Internally, Italy can stop contributing to the slaughter, as it is currently doing as one of the major exporters of armaments. Innocent families have been annihilated in Yemen, on a daily basis, with bombs made in Sardinia.

It can take advanced measures to reduce carbon emissions and the promotion of environmentally friendly political aims, as other far-seeing states have done.

It can seek to even out the social disparities within its system, in the most straightforward and traditional sense, by taxing those with the greatest wealth. The redistribution of wealth is a principal function of the state, and the current growing concentration of wealth is both extreme and dangerous.

With a justified sense of pride, it can simply liberate itself from all the nuclear weapons belonging to others that are currently on its territory. It has this right – and the moral duty towards itself and to others.

These are four major objectives, and they are not unrealistic: in the past, humanity knew how to find ways of repeatedly curbing the outbreak of war, to agree on measures to safeguard the environment, to correct exaggerated social inequalities and scale down the nuclear arsenal. There is no reason why we cannot do so now.

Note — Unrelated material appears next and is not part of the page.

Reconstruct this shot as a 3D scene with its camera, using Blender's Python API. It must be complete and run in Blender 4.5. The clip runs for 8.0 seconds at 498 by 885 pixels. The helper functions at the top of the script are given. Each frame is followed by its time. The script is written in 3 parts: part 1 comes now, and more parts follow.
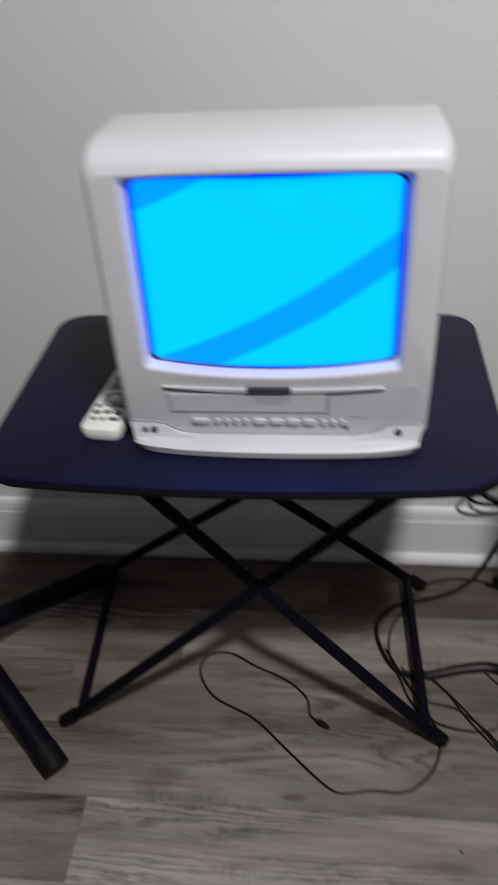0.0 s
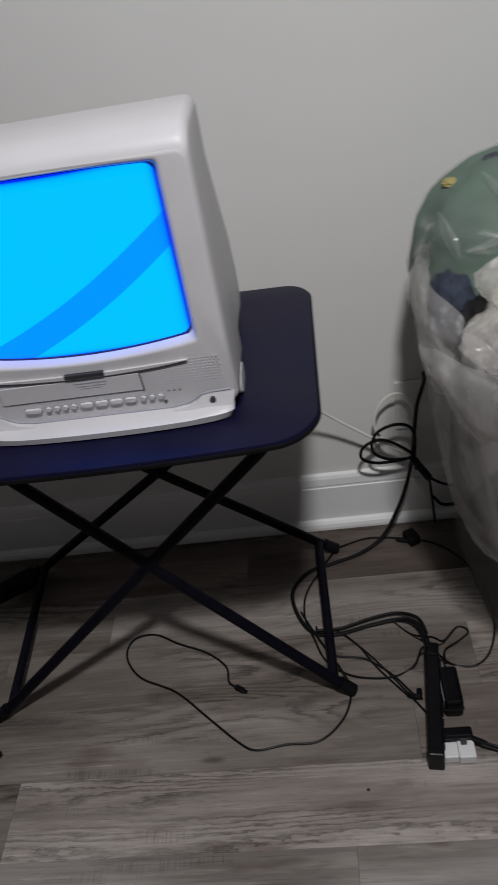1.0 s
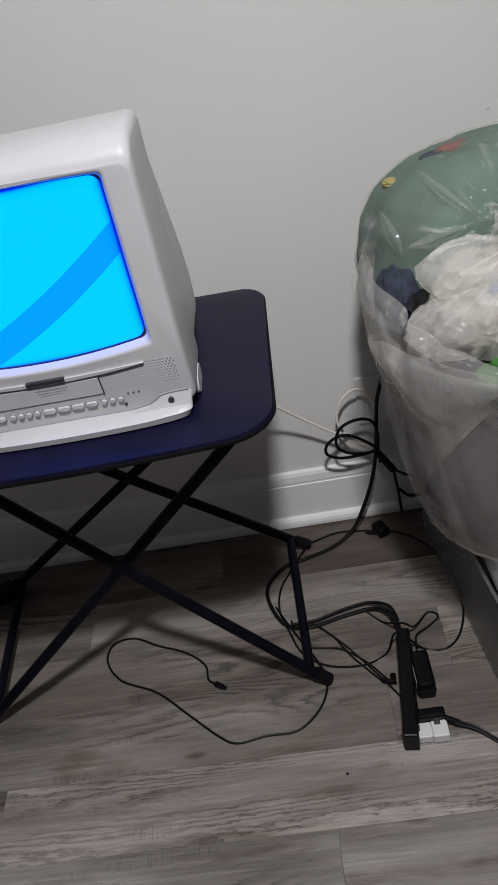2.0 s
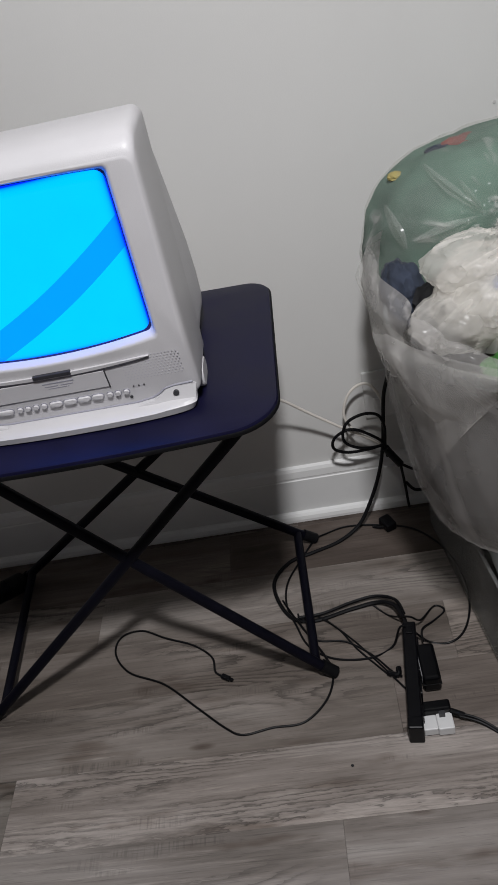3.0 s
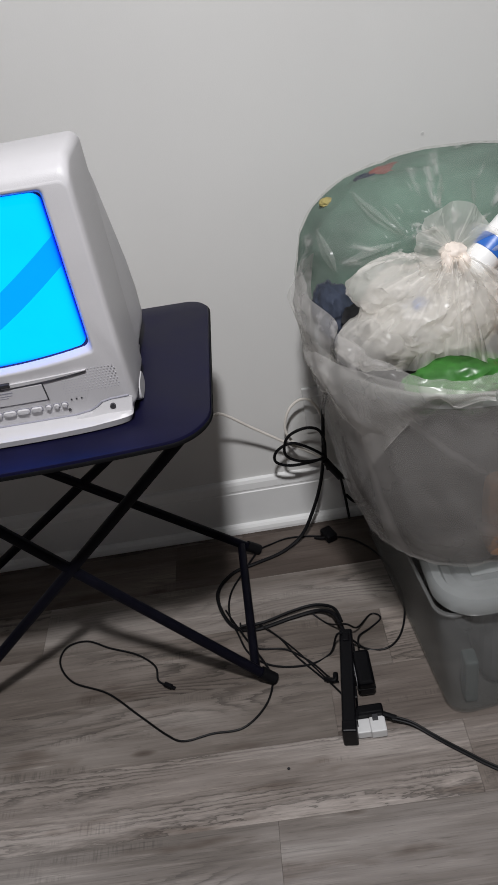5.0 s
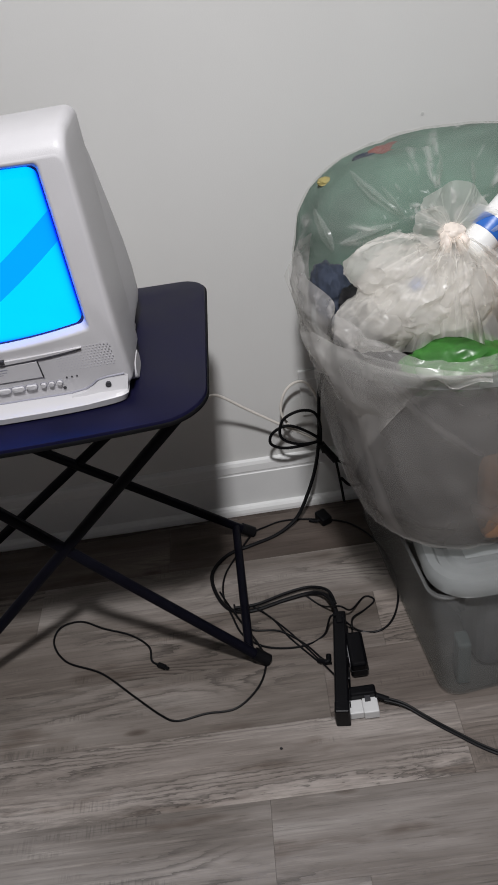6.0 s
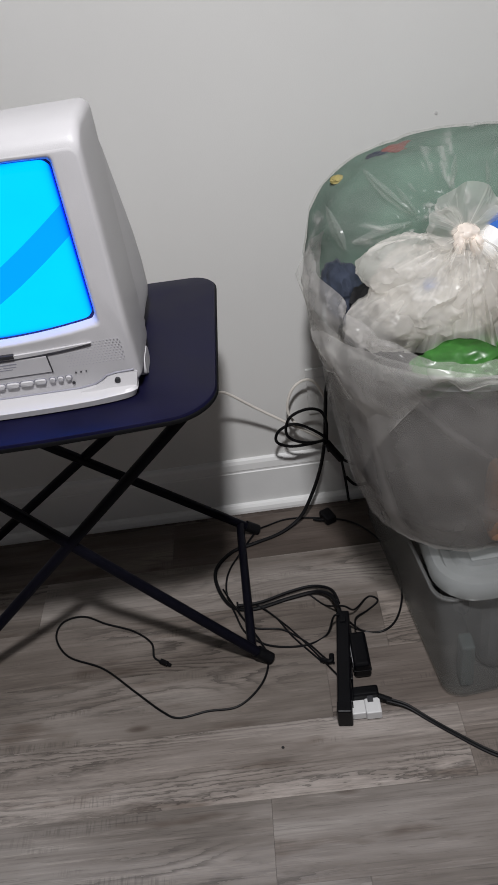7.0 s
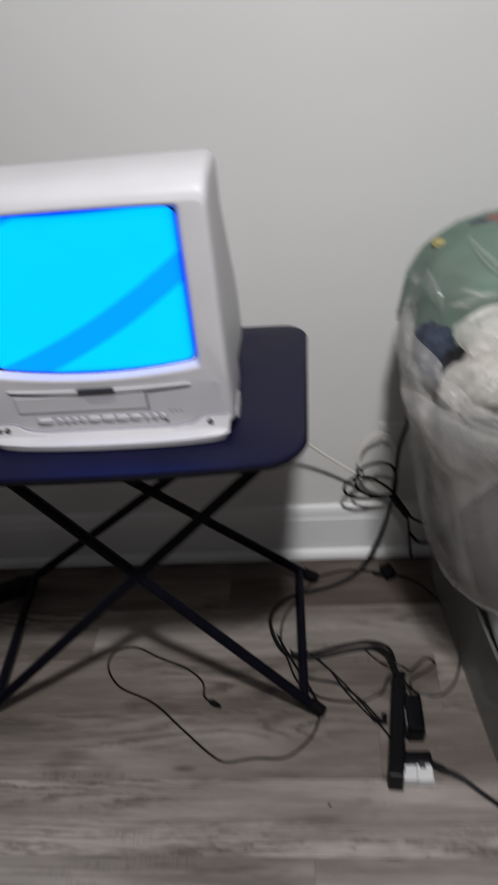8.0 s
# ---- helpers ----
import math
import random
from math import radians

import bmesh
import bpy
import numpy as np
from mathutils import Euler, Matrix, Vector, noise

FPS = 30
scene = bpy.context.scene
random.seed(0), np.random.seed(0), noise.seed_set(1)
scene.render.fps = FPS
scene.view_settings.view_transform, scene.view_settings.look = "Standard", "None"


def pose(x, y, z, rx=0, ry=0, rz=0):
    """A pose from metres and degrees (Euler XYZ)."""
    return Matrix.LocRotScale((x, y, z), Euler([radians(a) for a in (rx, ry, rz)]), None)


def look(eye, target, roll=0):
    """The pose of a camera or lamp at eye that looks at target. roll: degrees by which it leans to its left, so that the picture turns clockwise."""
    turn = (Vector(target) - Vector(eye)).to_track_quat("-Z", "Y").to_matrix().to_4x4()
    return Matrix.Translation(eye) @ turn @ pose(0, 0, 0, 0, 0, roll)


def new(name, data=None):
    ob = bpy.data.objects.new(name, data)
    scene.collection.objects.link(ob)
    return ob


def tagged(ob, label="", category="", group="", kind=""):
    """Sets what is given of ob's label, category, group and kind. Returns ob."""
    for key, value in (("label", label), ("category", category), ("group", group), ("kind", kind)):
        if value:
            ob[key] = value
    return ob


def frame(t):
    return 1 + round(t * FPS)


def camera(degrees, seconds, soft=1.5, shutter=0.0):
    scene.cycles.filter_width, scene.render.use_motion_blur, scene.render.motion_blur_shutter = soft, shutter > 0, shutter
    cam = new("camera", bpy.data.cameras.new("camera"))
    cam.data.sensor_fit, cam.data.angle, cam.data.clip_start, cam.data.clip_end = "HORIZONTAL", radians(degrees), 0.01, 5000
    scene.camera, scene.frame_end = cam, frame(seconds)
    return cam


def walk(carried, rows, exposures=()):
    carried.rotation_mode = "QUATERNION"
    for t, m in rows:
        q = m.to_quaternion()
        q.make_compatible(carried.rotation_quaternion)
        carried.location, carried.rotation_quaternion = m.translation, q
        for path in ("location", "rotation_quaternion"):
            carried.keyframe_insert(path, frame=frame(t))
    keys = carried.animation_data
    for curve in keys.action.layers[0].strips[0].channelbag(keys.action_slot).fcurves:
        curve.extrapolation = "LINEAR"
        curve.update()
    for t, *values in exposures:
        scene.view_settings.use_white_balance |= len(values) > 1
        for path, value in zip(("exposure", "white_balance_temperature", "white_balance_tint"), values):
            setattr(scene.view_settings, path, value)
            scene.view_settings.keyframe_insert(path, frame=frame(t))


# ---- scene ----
cam = camera(35.5, 8.0, shutter=0.4)
PATH = [
    (0, (0.149, -1.246, 1.256), (-0.069, 0.336, 0.052), -3.9),
    (0.1, (0.191, -1.227, 1.245), (-0.015, 0.322, -0.003), -5.6),
    (0.2, (0.224, -1.246, 1.23), (0.005, 0.299, -0.02), -7.7),
    (0.3, (0.225, -1.253, 1.243), (0.013, 0.293, -0.008), -7.9),
    (0.4, (0.235, -1.27, 1.246), (-0.001, 0.299, 0.028), -8.9),
    (0.5, (0.25, -1.263, 1.255), (-0.021, 0.315, 0.056), -8.0),
    (0.6, (0.270, -1.268, 1.254), (-0.011, 0.317, 0.067), -8.1),
    (0.7, (0.301, -1.278, 1.252), (0.021, 0.305, 0.063), -8.9),
    (1, (0.371, -1.309, 1.247), (0.141, 0.273, 0.046), -11.4),
    (1.5, (0.398, -1.337, 1.251), (0.232, 0.262, 0.061), -13.1),
    (3, (0.409, -1.361, 1.249), (0.201, 0.234, 0.059), -13.9),
    (3.5, (0.43, -1.362, 1.249), (0.269, 0.226, 0.043), -13.6),
    (4, (0.45, -1.377, 1.264), (0.361, 0.231, 0.079), -12.2),
    (5.5, (0.449, -1.406, 1.265), (0.34, 0.21, 0.091), -11.3),
    (6, (0.447, -1.405, 1.257), (0.35, 0.188, 0.052), -10.9),
    (6.5, (0.437, -1.4, 1.257), (0.337, 0.184, 0.04), -10.5),
    (7, (0.437, -1.399, 1.258), (0.336, 0.188, 0.046), -10.0),
    (7.3, (0.449, -1.402, 1.255), (0.361, 0.188, 0.046), -10.2),
    (7.5, (0.443, -1.401, 1.254), (0.348, 0.177, 0.029), -10.1),
    (7.7, (0.423, -1.389, 1.265), (0.31, 0.172, 0.02), -9.0),
    (7.8, (0.413, -1.395, 1.269), (0.275, 0.192, 0.059), -8.4),
    (7.9, (0.4, -1.401, 1.274), (0.235, 0.21, 0.101), -7.8),
    (8, (0.378, -1.397, 1.283), (0.179, 0.245, 0.16), -6.5),
]
walk(cam, [(t, look(eye, target, roll)) for t, eye, target, roll in PATH],
     exposures=[(0, -0.10), (0.4, -0.33), (1.0, -0.37), (1.5, -0.19), (3.0, -0.12), (4.0, 0.0), (7.5, 0.0), (8.0, -0.05)])
LAMP_WATTS, LAMP_COLOUR, SCREEN_GLOW = 52.0, (0.99, 0.985, 1.005), 4.0

# ---- world and light ----
world = bpy.data.worlds.new("world")
scene.world = world
world.use_nodes = True
world.node_tree.nodes["Background"].inputs[0].default_value = (0.9, 0.95, 1.0, 1)
world.node_tree.nodes["Background"].inputs[1].default_value = 0.02
lamp_data = bpy.data.lights.new("ceiling_lamp_light", "AREA")
lamp_data.shape, lamp_data.size, lamp_data.energy, lamp_data.color = "DISK", 0.17, LAMP_WATTS, LAMP_COLOUR
lamp = new("ceiling_lamp_light", lamp_data)
lamp.matrix_world = pose(0.53, -1.47, 2.40)

# ---- materials ----


def material(name, colour, rough=0.5, metal=0.0):
    m = bpy.data.materials.new(name)
    m.use_nodes = True
    b = m.node_tree.nodes["Principled BSDF"]
    b.inputs["Base Color"].default_value = (*colour, 1)
    b.inputs["Roughness"].default_value = rough
    b.inputs["Metallic"].default_value = metal
    return m


def node(m, kind, **values):
    n = m.node_tree.nodes.new(kind)
    for key, value in values.items():
        n.inputs[key.replace("_", " ")].default_value = value
    return n


def wire(m, a, out, b, inp):
    m.node_tree.links.new(a.outputs[out], b.inputs[inp])


def coords(m, scale=(1, 1, 1)):
    tex = m.node_tree.nodes.new("ShaderNodeTexCoord")
    mp = m.node_tree.nodes.new("ShaderNodeMapping")
    mp.inputs["Scale"].default_value = scale
    wire(m, tex, "Object", mp, "Vector")
    return mp


def ramp(m, stops):
    r = m.node_tree.nodes.new("ShaderNodeValToRGB")
    while len(r.color_ramp.elements) < len(stops):
        r.color_ramp.elements.new(0.5)
    for e, (p, c) in zip(r.color_ramp.elements, stops):
        e.position, e.color = p, (*c, 1)
    return r


def worn(name, colour, rough=0.5, spread=0.12, fine=180.0, coarse=6.0, bump=0.15, metal=0.0):
    """A plain surface with cloudy tone, a fine grain and uneven gloss."""
    m = material(name, colour, rough, metal)
    b = m.node_tree.nodes["Principled BSDF"]
    at = coords(m)
    big = node(m, "ShaderNodeTexNoise", Scale=coarse, Detail=4.0, Roughness=0.6)
    small = node(m, "ShaderNodeTexNoise", Scale=fine, Detail=2.0)
    wire(m, at, 0, big, "Vector")
    wire(m, at, 0, small, "Vector")
    lo = tuple(c * (1 - spread) for c in colour)
    hi = tuple(min(1, c * (1 + spread)) for c in colour)
    r = ramp(m, [(0.3, lo), (0.7, hi)])
    wire(m, big, "Fac", r, "Fac")
    wire(m, r, "Color", b, "Base Color")
    rr = ramp(m, [(0.3, (rough * 0.85,) * 3), (0.7, (min(1, rough * 1.15),) * 3)])
    wire(m, big, "Fac", rr, "Fac")
    wire(m, rr, "Color", b, "Roughness")
    bp = node(m, "ShaderNodeBump", Strength=bump, Distance=0.001)
    wire(m, small, "Fac", bp, "Height")
    wire(m, bp, "Normal", b, "Normal")
    return m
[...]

But to do so requires an engagement from each one of us, in the simplest form possible: voting for a party that wants to do so.

Each one of these objectives has an inevitable political cost, because each will upset some people. I will vote for the party that will undertake to implement these objectives.

I believe that the future can be better for all of us and the worst dangers avoided only if common interests prevail over those of individuals, and if collaboration prevails over conflict. If talk prevails over force, and dialogue with others over fear of others. Within our own country and throughout the world. I am waiting for a party speaking this language.